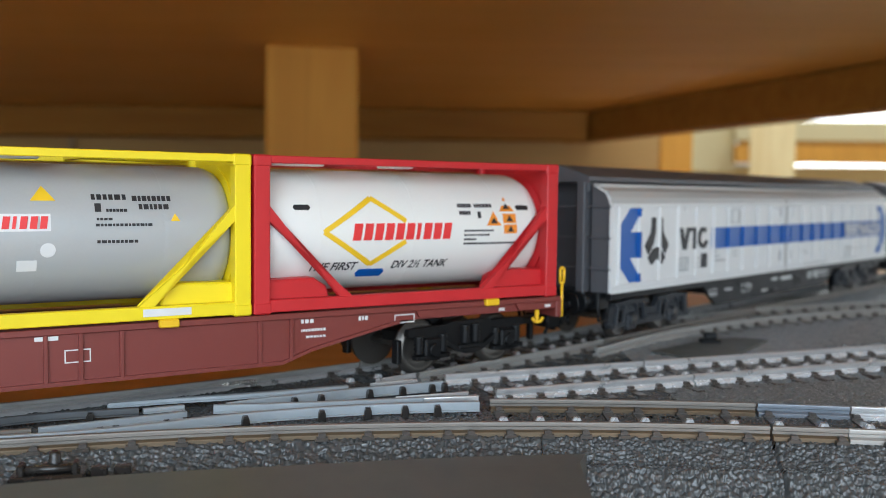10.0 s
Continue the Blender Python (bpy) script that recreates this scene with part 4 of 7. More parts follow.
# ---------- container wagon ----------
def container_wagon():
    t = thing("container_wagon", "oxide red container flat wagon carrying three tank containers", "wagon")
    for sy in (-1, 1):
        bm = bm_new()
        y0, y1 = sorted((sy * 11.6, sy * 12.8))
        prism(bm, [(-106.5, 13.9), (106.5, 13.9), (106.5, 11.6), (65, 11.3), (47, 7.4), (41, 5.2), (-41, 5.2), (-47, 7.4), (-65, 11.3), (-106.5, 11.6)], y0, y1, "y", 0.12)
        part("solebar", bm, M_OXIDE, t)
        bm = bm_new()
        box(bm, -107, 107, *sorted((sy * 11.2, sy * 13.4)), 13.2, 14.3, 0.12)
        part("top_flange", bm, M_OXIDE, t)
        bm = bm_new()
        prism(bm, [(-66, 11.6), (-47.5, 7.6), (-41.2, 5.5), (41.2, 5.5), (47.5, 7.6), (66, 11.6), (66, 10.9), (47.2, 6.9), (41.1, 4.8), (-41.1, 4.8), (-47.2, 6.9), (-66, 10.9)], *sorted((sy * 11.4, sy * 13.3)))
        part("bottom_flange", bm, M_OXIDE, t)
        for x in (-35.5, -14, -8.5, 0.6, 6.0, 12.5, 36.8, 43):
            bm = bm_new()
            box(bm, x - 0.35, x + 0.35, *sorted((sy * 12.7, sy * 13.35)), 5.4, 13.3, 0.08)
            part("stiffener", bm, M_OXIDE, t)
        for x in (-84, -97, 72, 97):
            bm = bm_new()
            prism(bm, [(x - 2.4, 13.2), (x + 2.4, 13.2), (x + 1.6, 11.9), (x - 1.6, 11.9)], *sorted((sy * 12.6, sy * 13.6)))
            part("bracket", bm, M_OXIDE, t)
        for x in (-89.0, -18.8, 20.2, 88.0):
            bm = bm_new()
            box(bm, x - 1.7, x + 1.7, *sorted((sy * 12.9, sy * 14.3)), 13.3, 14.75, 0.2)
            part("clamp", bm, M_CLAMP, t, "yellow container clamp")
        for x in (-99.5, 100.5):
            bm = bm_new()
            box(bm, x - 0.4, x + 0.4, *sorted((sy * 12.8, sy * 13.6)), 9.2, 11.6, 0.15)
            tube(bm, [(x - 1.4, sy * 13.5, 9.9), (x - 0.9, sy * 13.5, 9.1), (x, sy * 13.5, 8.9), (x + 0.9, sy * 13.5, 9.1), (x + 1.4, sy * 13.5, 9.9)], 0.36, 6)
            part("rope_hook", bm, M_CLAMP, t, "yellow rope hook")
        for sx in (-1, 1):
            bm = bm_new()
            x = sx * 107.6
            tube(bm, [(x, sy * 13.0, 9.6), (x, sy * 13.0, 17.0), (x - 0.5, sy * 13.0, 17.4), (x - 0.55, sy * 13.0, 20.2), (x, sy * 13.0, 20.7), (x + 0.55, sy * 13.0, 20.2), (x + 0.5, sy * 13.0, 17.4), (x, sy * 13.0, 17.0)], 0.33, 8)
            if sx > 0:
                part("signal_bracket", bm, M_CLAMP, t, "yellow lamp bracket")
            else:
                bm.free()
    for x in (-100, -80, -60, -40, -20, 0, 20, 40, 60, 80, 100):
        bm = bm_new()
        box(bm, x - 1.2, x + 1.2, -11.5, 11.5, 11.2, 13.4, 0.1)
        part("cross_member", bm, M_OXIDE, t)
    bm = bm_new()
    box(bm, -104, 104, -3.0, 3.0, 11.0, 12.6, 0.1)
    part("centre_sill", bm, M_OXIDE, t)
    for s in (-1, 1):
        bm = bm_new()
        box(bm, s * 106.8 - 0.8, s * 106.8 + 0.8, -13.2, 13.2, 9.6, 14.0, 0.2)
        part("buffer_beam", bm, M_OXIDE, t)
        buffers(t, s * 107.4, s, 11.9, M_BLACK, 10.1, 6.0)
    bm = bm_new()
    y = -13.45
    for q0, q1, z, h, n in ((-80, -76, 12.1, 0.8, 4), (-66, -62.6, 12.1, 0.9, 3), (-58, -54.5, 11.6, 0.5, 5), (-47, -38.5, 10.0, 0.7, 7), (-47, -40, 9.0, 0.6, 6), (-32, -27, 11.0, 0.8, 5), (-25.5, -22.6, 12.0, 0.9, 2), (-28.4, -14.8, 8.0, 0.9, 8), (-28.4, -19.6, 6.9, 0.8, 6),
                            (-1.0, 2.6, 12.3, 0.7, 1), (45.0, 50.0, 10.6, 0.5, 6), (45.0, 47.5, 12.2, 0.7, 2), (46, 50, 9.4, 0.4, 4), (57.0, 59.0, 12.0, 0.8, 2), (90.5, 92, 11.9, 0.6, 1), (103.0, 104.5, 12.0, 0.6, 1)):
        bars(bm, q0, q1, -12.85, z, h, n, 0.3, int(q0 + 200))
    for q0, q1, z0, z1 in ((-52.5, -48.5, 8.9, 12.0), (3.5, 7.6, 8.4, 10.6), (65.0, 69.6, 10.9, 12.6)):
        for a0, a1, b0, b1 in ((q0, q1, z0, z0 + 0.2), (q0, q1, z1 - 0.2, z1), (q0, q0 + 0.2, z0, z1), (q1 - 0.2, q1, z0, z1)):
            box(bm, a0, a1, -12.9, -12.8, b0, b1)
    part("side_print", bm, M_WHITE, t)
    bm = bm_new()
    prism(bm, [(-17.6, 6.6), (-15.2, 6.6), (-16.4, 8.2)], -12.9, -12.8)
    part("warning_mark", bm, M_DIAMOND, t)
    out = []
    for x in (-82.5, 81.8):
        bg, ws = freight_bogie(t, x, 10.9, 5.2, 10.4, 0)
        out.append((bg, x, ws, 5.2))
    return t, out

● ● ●

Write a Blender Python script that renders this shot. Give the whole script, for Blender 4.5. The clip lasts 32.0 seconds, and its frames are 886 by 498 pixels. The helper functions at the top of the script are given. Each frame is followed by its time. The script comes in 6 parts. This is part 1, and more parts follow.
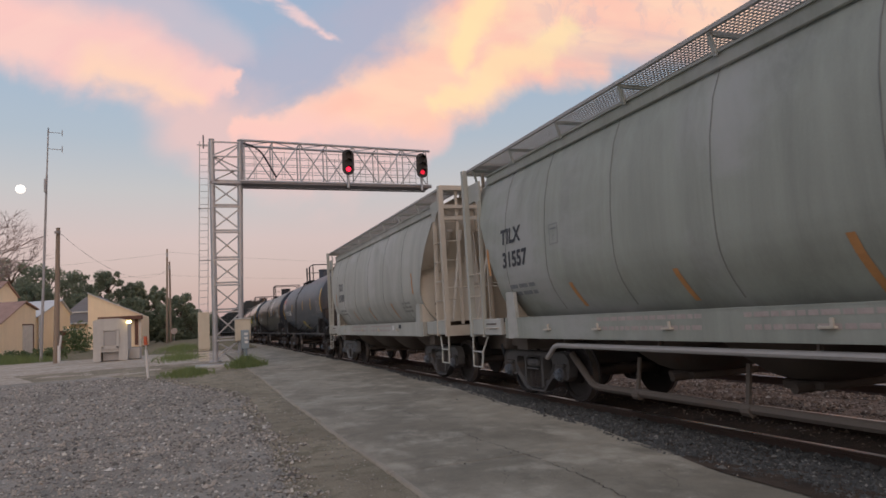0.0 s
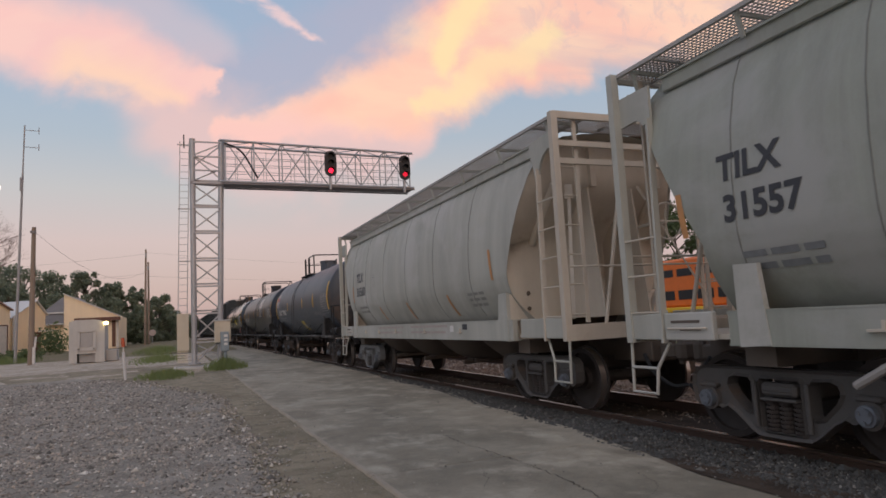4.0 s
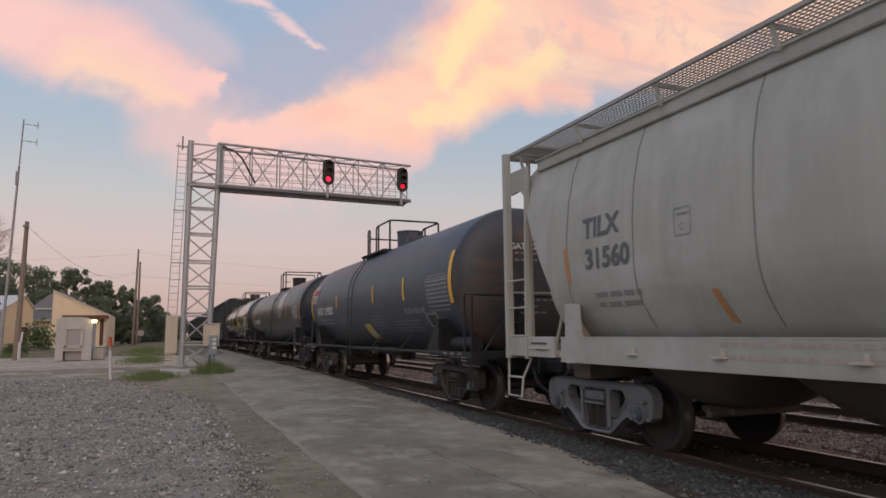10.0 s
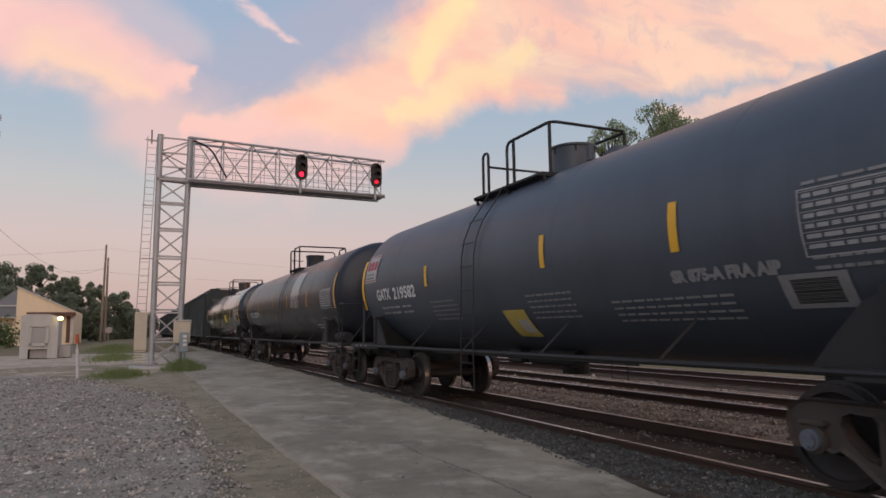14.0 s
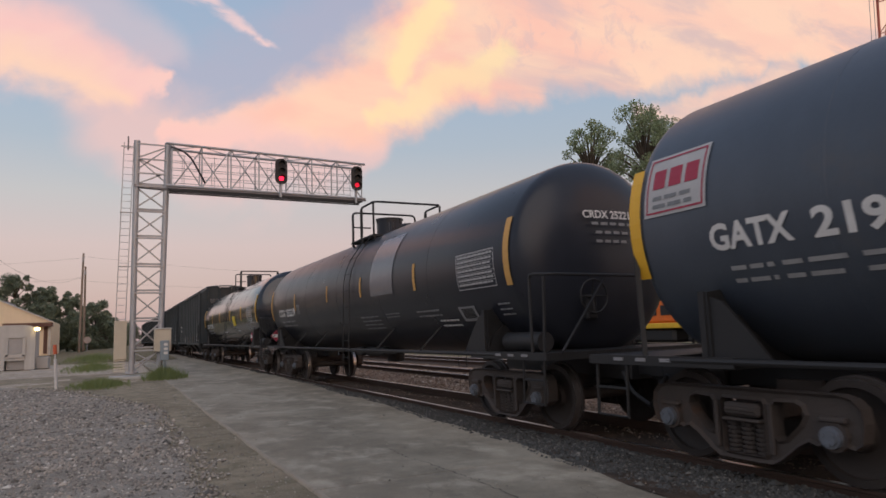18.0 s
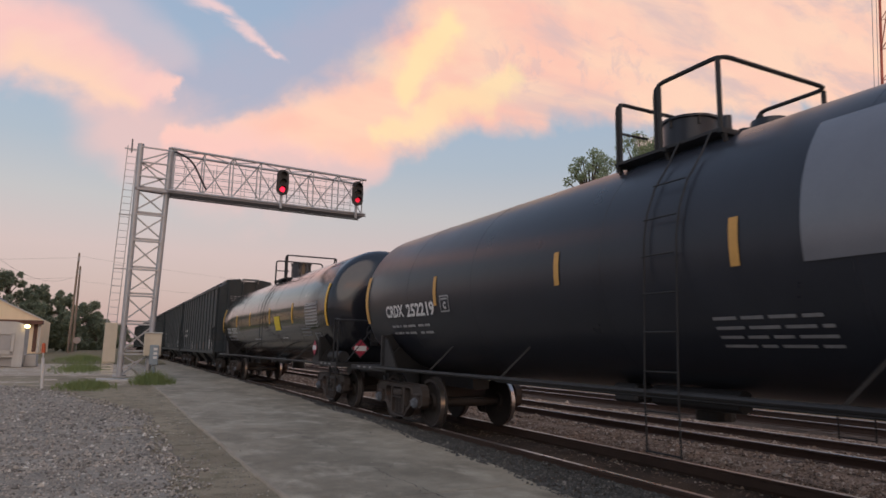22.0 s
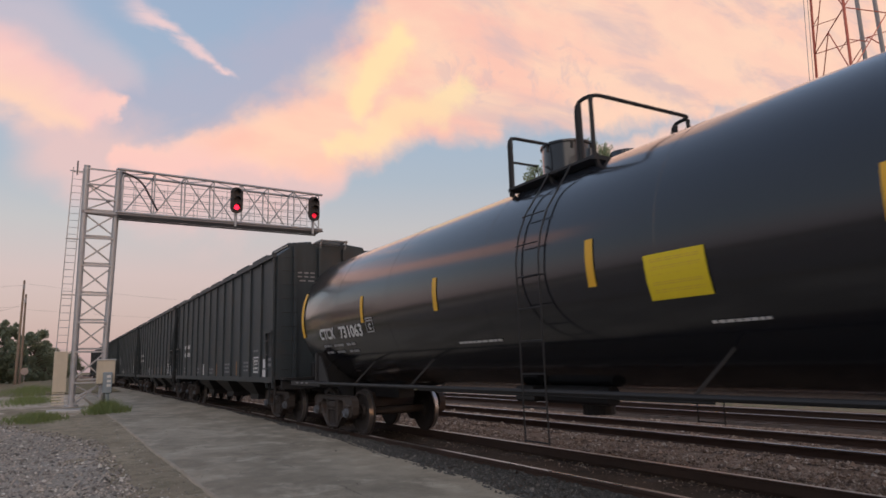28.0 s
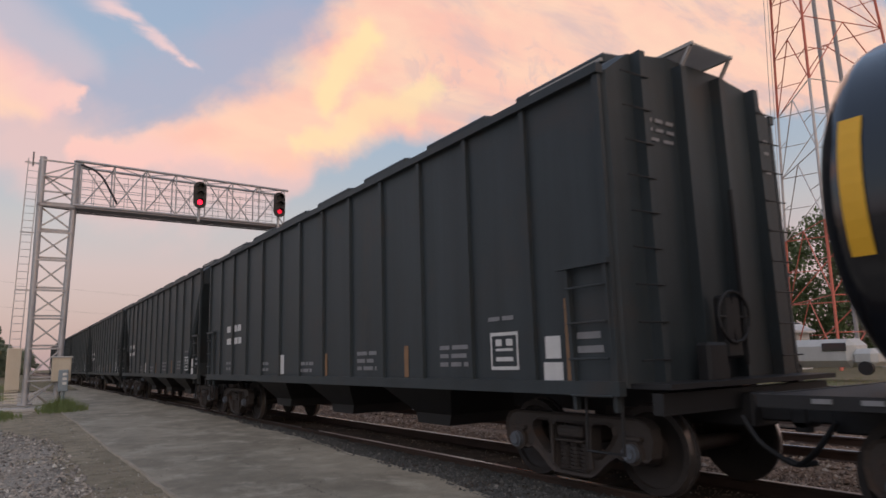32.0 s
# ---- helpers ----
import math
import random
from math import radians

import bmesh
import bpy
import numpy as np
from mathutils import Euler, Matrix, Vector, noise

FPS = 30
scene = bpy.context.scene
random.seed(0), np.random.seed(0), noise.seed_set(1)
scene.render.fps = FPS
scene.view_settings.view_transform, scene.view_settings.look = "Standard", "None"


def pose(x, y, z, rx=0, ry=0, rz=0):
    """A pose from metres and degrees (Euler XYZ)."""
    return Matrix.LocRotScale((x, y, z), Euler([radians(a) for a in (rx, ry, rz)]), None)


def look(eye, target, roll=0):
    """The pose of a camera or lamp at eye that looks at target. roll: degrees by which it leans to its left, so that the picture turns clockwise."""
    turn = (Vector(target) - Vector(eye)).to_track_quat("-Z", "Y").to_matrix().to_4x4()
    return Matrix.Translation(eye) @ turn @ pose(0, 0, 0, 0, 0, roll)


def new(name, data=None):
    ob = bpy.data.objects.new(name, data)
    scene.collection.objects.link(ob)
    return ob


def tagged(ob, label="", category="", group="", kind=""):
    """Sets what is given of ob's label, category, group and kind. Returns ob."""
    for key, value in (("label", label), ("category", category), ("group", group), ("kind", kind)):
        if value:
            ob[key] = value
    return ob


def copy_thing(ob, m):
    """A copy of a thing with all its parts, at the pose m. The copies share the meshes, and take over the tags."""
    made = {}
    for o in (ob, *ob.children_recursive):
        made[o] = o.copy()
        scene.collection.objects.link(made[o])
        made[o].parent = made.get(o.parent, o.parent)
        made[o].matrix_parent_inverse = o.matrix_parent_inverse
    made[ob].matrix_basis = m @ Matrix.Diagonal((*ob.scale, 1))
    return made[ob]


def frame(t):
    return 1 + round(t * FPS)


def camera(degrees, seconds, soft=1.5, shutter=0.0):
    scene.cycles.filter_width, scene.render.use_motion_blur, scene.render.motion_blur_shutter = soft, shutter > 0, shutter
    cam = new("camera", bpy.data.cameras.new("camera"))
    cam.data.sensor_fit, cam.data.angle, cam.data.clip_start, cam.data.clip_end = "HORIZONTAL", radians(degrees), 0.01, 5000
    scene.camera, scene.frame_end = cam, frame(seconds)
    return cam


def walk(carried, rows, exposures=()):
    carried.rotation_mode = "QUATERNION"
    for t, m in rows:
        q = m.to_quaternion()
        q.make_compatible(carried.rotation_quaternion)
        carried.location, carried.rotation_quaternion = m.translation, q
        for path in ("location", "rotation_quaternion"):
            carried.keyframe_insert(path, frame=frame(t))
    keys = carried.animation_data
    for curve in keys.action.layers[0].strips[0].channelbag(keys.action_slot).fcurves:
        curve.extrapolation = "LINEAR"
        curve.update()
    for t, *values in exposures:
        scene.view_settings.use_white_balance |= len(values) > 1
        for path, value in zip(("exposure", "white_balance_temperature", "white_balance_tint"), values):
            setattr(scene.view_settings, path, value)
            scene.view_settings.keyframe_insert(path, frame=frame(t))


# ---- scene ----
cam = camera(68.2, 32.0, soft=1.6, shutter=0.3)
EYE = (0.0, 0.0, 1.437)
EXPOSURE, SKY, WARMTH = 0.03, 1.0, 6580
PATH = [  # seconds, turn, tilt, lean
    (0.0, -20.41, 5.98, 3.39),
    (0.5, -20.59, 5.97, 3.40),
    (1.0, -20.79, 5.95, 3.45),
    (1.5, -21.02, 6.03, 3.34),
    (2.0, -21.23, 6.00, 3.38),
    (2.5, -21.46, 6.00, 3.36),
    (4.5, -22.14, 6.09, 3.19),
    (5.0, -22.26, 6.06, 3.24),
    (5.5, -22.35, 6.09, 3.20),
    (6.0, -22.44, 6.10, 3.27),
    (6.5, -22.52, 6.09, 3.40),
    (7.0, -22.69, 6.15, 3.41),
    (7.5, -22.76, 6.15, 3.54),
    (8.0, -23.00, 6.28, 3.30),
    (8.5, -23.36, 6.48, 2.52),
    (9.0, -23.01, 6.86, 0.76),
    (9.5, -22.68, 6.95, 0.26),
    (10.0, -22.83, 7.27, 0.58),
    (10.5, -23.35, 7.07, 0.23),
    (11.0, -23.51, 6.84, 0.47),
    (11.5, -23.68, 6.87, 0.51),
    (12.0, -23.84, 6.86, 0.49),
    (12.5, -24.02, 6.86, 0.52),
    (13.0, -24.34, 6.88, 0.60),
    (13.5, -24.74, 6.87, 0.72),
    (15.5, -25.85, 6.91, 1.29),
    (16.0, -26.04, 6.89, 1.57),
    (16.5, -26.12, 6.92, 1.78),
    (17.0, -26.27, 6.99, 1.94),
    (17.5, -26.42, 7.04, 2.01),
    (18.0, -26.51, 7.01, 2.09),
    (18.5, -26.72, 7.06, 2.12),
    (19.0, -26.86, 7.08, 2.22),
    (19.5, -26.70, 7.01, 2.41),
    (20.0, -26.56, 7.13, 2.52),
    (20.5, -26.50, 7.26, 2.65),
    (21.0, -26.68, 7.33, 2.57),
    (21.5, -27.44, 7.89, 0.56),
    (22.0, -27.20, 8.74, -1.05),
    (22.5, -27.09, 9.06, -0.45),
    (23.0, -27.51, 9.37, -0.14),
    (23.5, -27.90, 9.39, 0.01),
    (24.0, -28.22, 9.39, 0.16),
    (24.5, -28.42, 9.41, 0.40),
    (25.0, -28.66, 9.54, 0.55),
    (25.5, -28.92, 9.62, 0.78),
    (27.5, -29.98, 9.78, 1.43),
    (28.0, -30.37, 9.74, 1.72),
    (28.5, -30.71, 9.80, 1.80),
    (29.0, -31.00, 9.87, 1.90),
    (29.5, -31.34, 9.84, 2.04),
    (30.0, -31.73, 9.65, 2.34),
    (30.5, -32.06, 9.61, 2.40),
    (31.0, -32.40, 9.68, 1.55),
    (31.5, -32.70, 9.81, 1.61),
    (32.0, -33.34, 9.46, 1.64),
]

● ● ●

* What is required:
Within the material above, transcribe exactly the lines that run from the line holding "made[o].parent = made.get(o.parent, o.parent)" through the line holding "shutter > 0, shutter".

* Output:
        made[o].parent = made.get(o.parent, o.parent)
        made[o].matrix_parent_inverse = o.matrix_parent_inverse
    made[ob].matrix_basis = m @ Matrix.Diagonal((*ob.scale, 1))
    return made[ob]


def frame(t):
    return 1 + round(t * FPS)


def camera(degrees, seconds, soft=1.5, shutter=0.0):
    scene.cycles.filter_width, scene.render.use_motion_blur, scene.render.motion_blur_shutter = soft, shutter > 0, shutter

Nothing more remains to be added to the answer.